### Exercise goal
Starting with the line that has "scene.view_settings.use_white_balance |= len(values)" in it, repeat every line through the last one, word for word, and give nothing more.

### Data excerpt
┌──

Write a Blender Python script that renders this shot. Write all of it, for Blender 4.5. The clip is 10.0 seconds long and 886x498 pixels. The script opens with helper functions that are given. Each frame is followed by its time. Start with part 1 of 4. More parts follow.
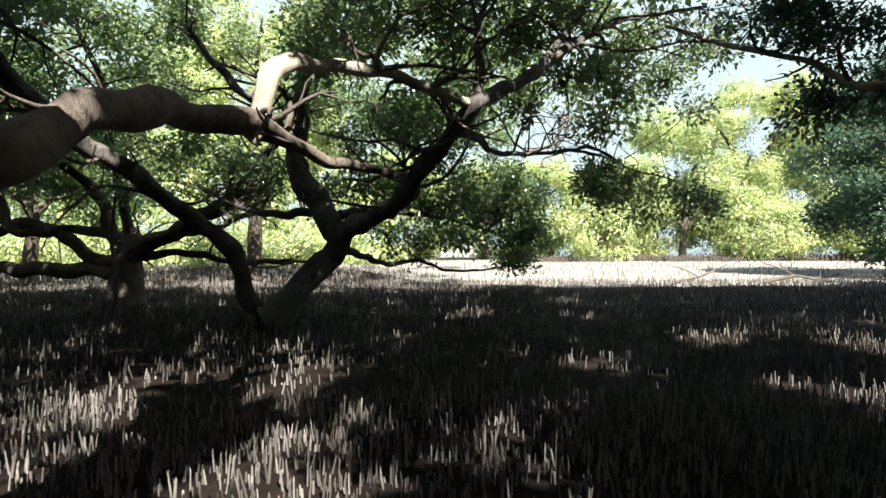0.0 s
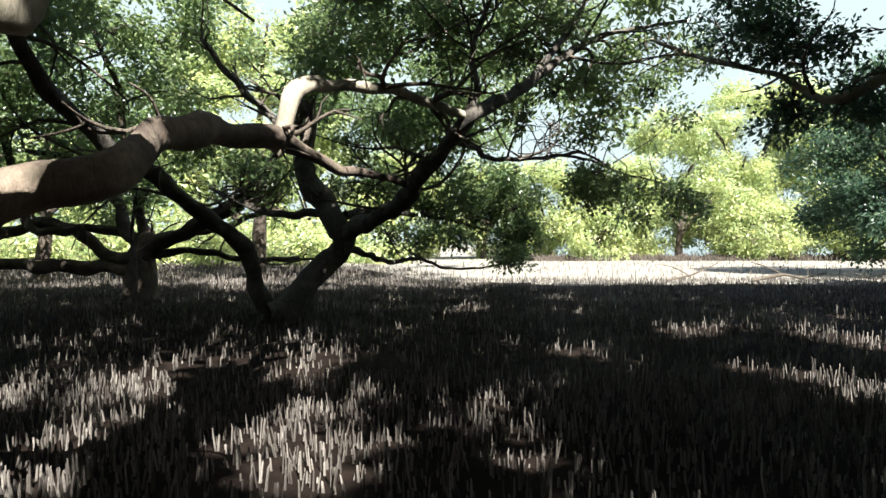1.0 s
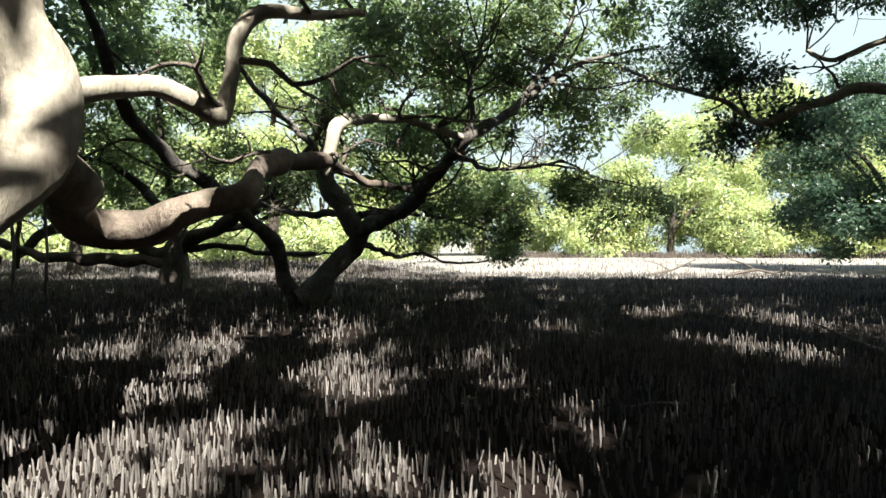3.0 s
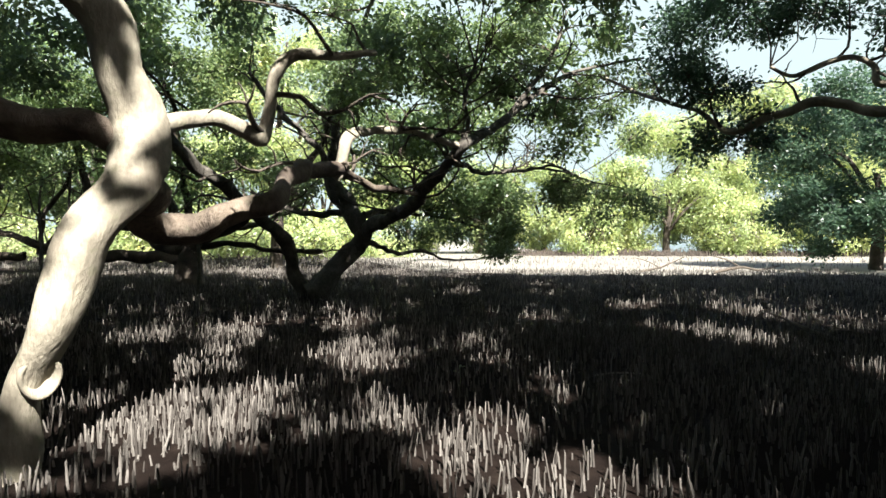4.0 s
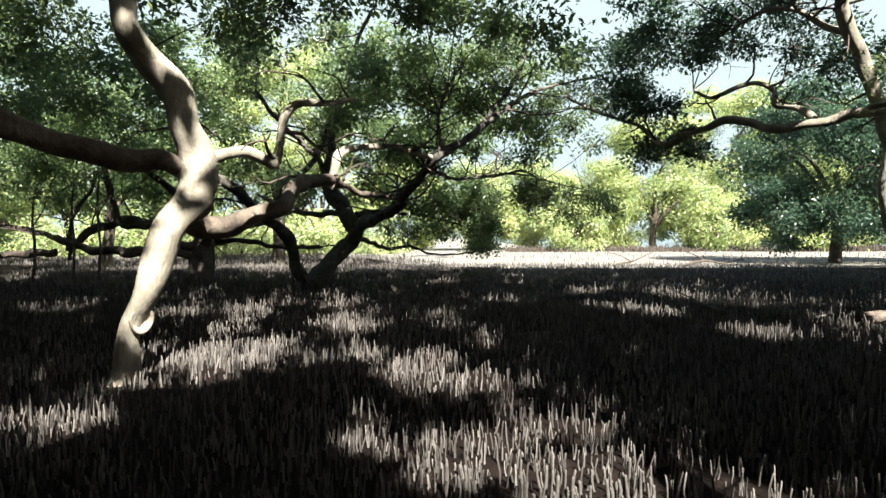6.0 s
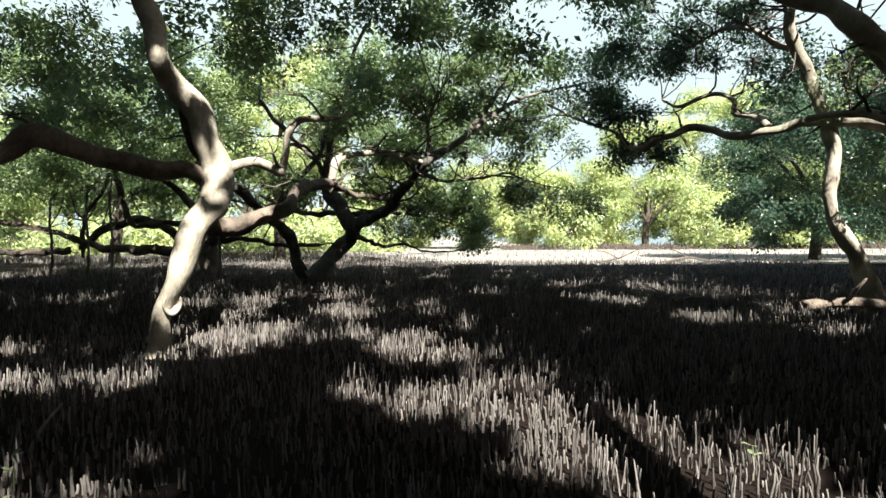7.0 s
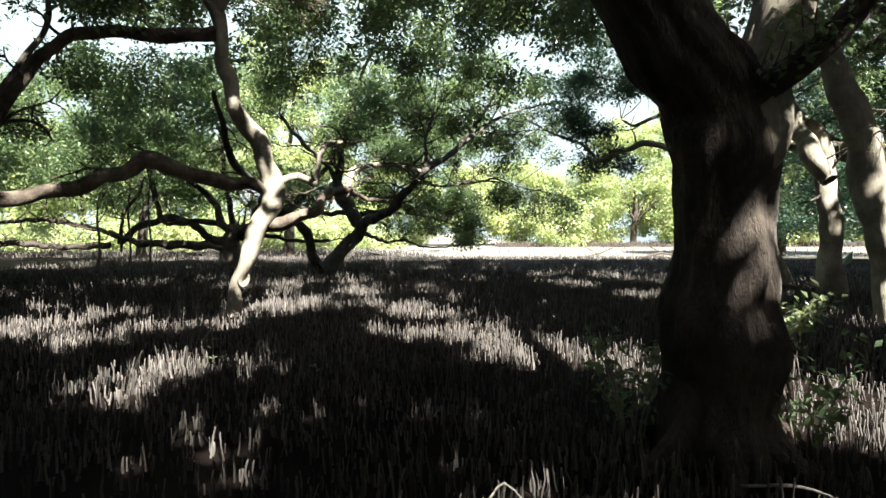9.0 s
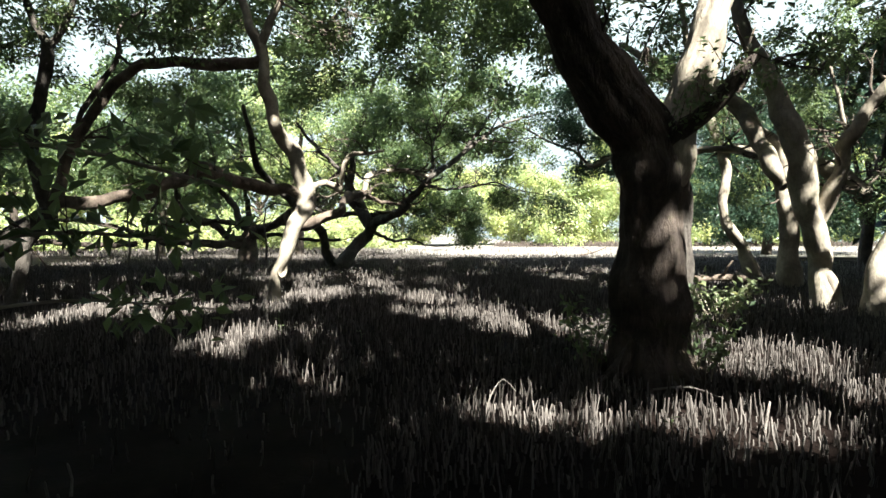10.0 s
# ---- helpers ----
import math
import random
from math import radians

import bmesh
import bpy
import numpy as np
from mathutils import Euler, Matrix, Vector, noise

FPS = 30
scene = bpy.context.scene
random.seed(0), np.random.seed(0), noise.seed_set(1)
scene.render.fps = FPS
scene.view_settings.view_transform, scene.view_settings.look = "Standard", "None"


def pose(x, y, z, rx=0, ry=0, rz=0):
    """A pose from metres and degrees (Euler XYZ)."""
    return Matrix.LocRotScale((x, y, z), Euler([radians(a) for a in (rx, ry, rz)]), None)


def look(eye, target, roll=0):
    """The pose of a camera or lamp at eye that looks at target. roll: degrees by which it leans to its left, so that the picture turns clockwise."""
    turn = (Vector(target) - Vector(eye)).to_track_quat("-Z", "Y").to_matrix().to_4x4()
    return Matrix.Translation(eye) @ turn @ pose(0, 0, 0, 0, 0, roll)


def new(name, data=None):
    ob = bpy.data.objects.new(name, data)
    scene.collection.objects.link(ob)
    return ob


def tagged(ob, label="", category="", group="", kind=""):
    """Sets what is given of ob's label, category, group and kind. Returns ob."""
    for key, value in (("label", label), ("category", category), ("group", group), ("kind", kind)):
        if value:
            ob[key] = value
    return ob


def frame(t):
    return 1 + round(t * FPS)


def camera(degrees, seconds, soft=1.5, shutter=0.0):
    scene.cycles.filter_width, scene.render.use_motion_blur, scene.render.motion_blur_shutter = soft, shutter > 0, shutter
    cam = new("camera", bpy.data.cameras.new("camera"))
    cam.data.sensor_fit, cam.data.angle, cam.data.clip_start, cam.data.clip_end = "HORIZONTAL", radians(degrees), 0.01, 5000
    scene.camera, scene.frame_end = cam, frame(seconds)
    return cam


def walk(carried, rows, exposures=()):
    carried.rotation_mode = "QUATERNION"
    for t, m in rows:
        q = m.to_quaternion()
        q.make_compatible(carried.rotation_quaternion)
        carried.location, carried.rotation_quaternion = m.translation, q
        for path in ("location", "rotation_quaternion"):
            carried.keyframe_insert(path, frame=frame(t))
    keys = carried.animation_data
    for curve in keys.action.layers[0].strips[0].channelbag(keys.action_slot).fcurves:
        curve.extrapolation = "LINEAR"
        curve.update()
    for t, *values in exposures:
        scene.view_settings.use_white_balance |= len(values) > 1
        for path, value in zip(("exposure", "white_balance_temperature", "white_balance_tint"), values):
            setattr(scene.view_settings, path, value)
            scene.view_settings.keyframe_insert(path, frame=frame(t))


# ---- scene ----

└──

### Exercise output
        scene.view_settings.use_white_balance |= len(values) > 1
        for path, value in zip(("exposure", "white_balance_temperature", "white_balance_tint"), values):
            setattr(scene.view_settings, path, value)
            scene.view_settings.keyframe_insert(path, frame=frame(t))


# ---- scene ----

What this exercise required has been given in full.